We reverse the judgment for the defendants because we believe that when Maciel chose to run for selectman and assumed office, the by-law operated to create a vacancy on the water board, and, for reasons subsequently stated, we remand this matter for further proceedings in the Superior Court.
Statute 1905, c. 394, is a special law relating to the individual town and has "the force of an existing . . . town charter." See art. 2, Section 9, of the Amendments to the Constitution of the Commonwealth, supplanted by art. 89 of those Amendments, commonly known as the Home Rule Amendment. A special law which has the force of a town charter may be amended only as provided in the Home Rule Amendment and in the Home Rule Procedures Act. See G. L. c. 43B, Section 10 (e), inserted by St. 1966, c. 734, Section 1. The plaintiffs concede that the town did not follow the procedures prescribed in G. L. c. 43B, Section 10, in adopting the by-law is not an amendment of the town charter and that, therefore, compliance with the procedures set forth in Section 10 of G. L. c. 43B was not a condition precedent to the by-law's application to a water commissioner who chooses to run for, is elected to, and assumes office on the board of selectmen. See Rugg v. Town Clerk of Arlington, 364 Mass. 264 (1973), for an opinion concerning dual office holding.
The 1973 by-law is not an amendment of St. 1905, c. 394. On its face, the by-law does not undertake to amend the special act, and it does not do so indirectly. The by-law addresses the problem of dual office holding by members of the board of selectmen. It does not focus on dual office holding by water commissioners and places no direct, express restriction on membership on the board of water commissioners. It does, of course, have the
effect of preventing any water commissioner from retaining his membership on the board of water commissioners if he assumes office as a selectman, but we do not regard such a by-law limitation as an amendment of the special act. It says, in effect, that anyone who runs successfully for the board of selectmen will be treated as having resigned from any other elective town office when he assumes office as a selectman.
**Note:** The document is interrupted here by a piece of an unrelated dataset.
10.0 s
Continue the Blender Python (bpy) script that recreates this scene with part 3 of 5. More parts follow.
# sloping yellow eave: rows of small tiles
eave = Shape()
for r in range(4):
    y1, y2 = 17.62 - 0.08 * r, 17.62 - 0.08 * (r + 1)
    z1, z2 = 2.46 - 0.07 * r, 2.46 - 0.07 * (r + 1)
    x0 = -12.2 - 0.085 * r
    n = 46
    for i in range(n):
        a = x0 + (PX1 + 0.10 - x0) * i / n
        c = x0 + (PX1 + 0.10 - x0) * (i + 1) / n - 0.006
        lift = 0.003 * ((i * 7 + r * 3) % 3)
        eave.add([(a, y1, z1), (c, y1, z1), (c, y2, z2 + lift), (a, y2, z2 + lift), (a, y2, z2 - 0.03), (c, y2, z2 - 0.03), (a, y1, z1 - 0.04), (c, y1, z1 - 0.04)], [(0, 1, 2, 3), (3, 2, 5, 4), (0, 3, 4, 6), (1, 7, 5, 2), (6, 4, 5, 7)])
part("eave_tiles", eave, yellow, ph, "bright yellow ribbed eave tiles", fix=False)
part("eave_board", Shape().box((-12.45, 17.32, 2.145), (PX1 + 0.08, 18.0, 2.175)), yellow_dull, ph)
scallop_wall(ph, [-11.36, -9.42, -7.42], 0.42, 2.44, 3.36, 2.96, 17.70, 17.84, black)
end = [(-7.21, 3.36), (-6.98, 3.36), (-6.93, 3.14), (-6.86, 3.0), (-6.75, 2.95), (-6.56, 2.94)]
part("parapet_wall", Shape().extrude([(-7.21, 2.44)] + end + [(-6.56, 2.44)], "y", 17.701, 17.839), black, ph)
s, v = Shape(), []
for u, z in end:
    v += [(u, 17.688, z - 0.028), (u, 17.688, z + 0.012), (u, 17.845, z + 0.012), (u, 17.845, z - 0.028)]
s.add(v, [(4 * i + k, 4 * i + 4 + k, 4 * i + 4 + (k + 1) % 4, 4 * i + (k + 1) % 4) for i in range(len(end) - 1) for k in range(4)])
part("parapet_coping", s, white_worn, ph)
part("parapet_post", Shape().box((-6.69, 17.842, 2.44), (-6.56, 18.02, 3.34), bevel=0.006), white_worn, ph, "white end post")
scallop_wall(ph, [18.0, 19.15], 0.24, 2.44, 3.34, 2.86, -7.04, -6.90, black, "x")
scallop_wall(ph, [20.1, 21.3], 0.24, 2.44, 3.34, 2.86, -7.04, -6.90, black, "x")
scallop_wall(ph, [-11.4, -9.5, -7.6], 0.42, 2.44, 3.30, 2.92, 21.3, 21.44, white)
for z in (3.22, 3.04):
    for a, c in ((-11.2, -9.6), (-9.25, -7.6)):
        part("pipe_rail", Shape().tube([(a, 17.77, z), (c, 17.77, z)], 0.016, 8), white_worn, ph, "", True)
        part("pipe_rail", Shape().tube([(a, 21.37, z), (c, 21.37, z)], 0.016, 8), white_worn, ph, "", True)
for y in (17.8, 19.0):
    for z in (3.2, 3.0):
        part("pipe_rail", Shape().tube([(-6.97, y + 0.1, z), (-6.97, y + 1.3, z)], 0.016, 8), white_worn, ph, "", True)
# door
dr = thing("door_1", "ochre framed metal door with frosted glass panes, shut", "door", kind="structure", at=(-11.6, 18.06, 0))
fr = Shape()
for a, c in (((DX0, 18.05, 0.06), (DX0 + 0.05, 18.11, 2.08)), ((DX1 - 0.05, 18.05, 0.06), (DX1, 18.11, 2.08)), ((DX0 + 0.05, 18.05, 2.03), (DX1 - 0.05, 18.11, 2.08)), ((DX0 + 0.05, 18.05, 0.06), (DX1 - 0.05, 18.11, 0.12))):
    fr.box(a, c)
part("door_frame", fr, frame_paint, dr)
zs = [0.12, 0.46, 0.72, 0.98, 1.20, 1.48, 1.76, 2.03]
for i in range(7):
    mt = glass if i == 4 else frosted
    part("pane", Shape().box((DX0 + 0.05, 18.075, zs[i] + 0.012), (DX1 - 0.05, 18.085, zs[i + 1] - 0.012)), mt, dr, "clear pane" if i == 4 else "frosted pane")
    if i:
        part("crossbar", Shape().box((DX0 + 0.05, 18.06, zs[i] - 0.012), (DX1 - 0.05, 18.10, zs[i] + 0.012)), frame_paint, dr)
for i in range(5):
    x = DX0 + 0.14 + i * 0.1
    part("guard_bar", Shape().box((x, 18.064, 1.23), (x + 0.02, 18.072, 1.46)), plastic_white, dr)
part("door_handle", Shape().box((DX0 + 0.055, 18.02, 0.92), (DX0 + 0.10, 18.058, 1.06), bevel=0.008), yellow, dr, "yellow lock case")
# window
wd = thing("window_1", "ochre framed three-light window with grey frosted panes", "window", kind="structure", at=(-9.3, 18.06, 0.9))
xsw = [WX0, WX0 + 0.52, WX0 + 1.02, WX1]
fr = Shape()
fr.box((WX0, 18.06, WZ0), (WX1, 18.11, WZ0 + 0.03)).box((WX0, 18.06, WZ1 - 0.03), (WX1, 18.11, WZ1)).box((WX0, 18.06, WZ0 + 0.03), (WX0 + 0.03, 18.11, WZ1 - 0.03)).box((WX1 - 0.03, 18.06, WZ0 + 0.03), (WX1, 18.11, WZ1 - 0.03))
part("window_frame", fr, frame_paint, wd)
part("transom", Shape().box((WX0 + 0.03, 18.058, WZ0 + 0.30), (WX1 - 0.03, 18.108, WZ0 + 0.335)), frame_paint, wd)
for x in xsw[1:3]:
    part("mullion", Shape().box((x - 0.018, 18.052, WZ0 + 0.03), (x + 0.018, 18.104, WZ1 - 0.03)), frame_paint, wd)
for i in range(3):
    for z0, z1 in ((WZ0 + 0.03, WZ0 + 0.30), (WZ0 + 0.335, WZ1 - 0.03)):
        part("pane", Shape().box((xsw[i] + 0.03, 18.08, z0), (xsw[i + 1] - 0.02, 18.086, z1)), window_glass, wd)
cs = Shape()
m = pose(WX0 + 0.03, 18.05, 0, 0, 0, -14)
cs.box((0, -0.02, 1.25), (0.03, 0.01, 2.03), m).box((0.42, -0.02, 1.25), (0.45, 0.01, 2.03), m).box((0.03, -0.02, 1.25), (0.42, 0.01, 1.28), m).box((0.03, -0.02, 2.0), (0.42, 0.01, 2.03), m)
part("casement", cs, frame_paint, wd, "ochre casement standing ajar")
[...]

The defendants argue further that, even if the by-law is not an amendment of the town charter, it is invalid because Section 13 of the Home Rule Procedures Act forbids a "change in the composition . . . of . . . the board of selectmen" by a by-law and mandates that such a change must be accomplished only under procedures for the adoption, revision, or amendment of a town charter. A by-law forbidding dual office holding by persons subsequently elected to the board of selectmen is not a change in the "composition" of the board of selectmen. Cf. Lane v. Johnson, 283 N.Y. 244, 260-261 (1940); Neils v. Yonkers, 38 Misc. 2d 691, 695-696 (N.Y. Sup. Ct. 1962). The by-law does not change the number of persons who are to serve on the board of selectmen or the method of their selection. Nor does it restrict membership on the board of selectmen.
The defendants suggest that the royal charter granted to the town in 1671 has some continuing effect but do not argue that the by-law amends that charter. Thus, we have no question under the royal charter. In any event, in light of events in 1775 and immediately thereafter, we doubt that the operation of the government of the town of Tisbury is regulated now by a charter granted "at Forte James in New Yorke on ye Island of Manhattans" by a representative of Charles II. [Note 2]
Although we conclude that a vacancy on the board of water commissioners was created when Manuel M. Maciel assumed office as a selectman and that the plaintiffs are entitled to a declaratory judgment to that effect, we do not order entry of a judgment directing the selectmen to fill the vacancy under G. L. c. 41, Section 11. [Note 3] Section 9 of St. 1905, c. 394, provides in part that "[a]ny vacancy occurring in the board from any cause may be filled by the remaining members of the board until the next annual town meeting, when the unexpired term, if any, shall be filled by the town." The members of the board of water commissioners are not parties to this proceeding, and the parties have not considered the possibility that the provisions of the 1905 act, a special act, prevail over G. L. c. 41, Section 11, a subsequently enacted general law. See Marshal House, Inc. v. Rent Control Bd. of Brookline, 358 Mass. 686 , 698 (1971), and cases cited. The plaintiffs may choose to seek to add the water commissioners as defendants. [Note 4] We reverse the judgment and remand the case to the Superior Court for further proceedings in accordance with this opinion.
[Note 1] The by-law, which was approved by the Attorney General and published as required by law, reads as follows:
"1. No person elected Selectman on or after January 1, 1974 shall hold any other elective Town Office during his term of office as Selectman.
"2. If a Selectman elected on or after January 1, 1974 holds any other Town elective office during his term of office as Selectman, the other office held by that person shall thereupon become vacant."
[Note 2] We suspect that the town has long since ceased to fulfil the expressed annual obligation of its inhabitants to deliver "Two Barrells of Good Merchantable Cod-fish . . . at ye Bridge" in New York City to the Duke of York, "his Heires & Assignes," or duly appointed Governor.
[Note 3] Under G. L. c. 41, Section 11, if no notice of a vacancy on a board of two or more members is given by the remaining member or members within one month of the vacancy, the selectmen alone must fill the vacancy.
[Note 4] Perhaps the selectmen and the remaining water commissioners could obviate the need to answer the question of the application of G. L. c. 41, Section 11, or the special act in these circumstances by settling on a single choice for a successor and each board voting to appoint that person.